A review by elena_monti
Satantango by László Krasznahorkai

5.0

Lázsló Krasznahorkai ha un modo viscerale di sporcare la sua scrittura, che potremmo definire melmosa e densa. Leggere Satantango è come affondare nelle sabbie mobili, entrarci con un piede e poi venirne completamente risucchiati.

La natura del romanzo è apocalittica e senza un futuro. Riflette la miseria umana attraverso una trasformazione plastica dell’ambiente, a tratti surreale.

Una storia oscura, quasi gotica nel suo incedere e ripiegarsi su se stessa, come se tutto si svolgesse in un quadro di Escher.
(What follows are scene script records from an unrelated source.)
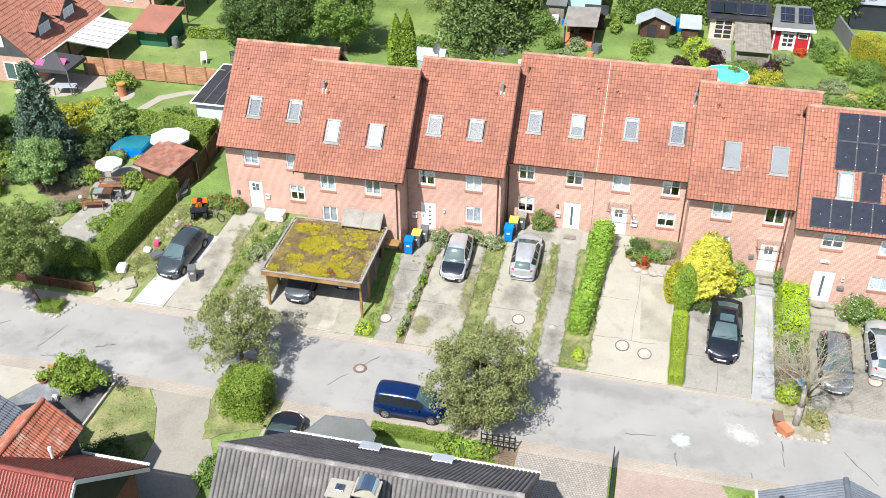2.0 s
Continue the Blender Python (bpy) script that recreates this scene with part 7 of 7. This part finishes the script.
# shed with two-sided metal roof
s2 = thing("garden_shed", "brown wooden shed with a pale metal roof", "shed", (8.0, 86.5, gz(86)))
part("wall", box(nb(), 6.6, 9.2, 85.6, 87.1, gz(85.6) - 0.1, 5.0), m_wood_dark, s2)
part("roof", prism(nb(), [(6.1, 85.0, 4.95), (7.75, 85.3, 5.75), (7.75, 87.4, 5.75), (6.1, 87.4, 4.95)], (0, 0, 0.06)), m_sheet, s2, "pale blue-grey metal sheet roof")
part("roof", prism(nb(), [(7.76, 85.3, 5.75), (9.6, 85.3, 5.0), (9.6, 87.4, 5.0), (7.76, 87.4, 5.75)], (0, 0, 0.06)), m_sheet, s2, "pale blue-grey metal sheet roof")
part("gable", prism(nb(), [(6.6, 85.602, 5.0), (9.2, 85.602, 5.0), (7.75, 85.602, 5.65)], (0, 0.1, 0)), m_wood_dark, s2)
# No opening is cut: a dark panel paints the doorway's shade
part("door", box(nb(), 7.2, 8.0, 85.55, 85.598, gz(85.6), 4.9), m_dark, s2, "dark panel standing in for a shaded doorway")
part("sign", box(nb(), 8.35, 8.75, 85.55, 85.59, 4.55, 4.9), m_cream_p, s2, "cream sign with worn lines")
for i in range(15):
    x = 6.62 + i * 0.17
    if not 7.1 < x < 8.0:
        part("plank", box(nb(), x, x + 0.155, 85.575, 85.597, gz(85.6), 4.95), m_wood_dark, s2)
shed("garden_shed", "small brown shed with a metal lid roof", 10.2, 11.6, 84.9, 86.6, 5.1, 5.5, m_wood_dark, m_sheet)
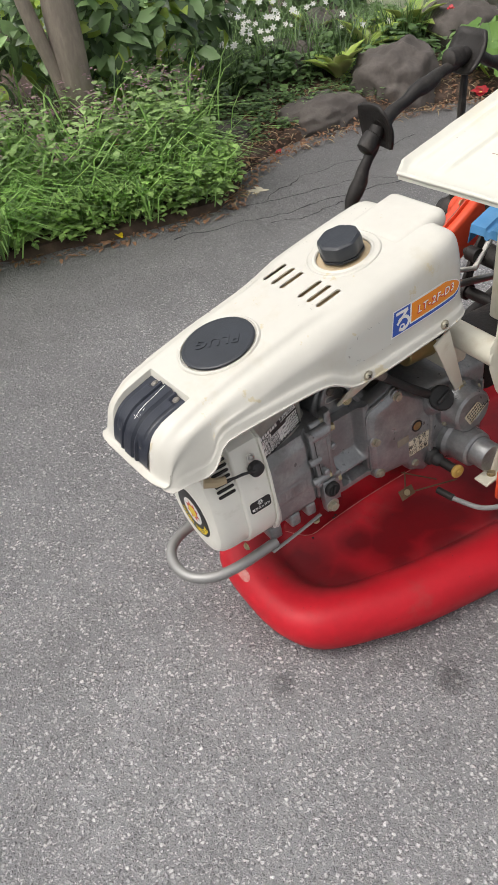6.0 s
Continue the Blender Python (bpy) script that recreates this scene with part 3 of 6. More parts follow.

La comunità abbruttita che è rimasta attorno allo stabilimento abbandonato ungherese attende l’arrivo di Irimiás, capo carismatico e l’unico che può salvarli dal baratro del vuoto lasciato dalla caduta del comunismo.

Una storia sul sopruso e la redenzione, ad alto livello simbolico con la realtà che si liquefà agli odori e ai suoni che racchiudono un presagio di morte.
Quasi una maledizione che si abbatte sullo stabilimento e porta a galla l’incapacità di agire dei suoi ex lavoratori, bloccati nelle proprie posizioni.

Sicuramente non un libro che consiglierei a tutti, per livello di concentrazione e di lettura richiesta molto alti. Ma alla fine ne vale la pena.
Leggo pochi europei contemporanei e ritengo che Satantango sia uno dei libri migliori letti gli ultimi anni.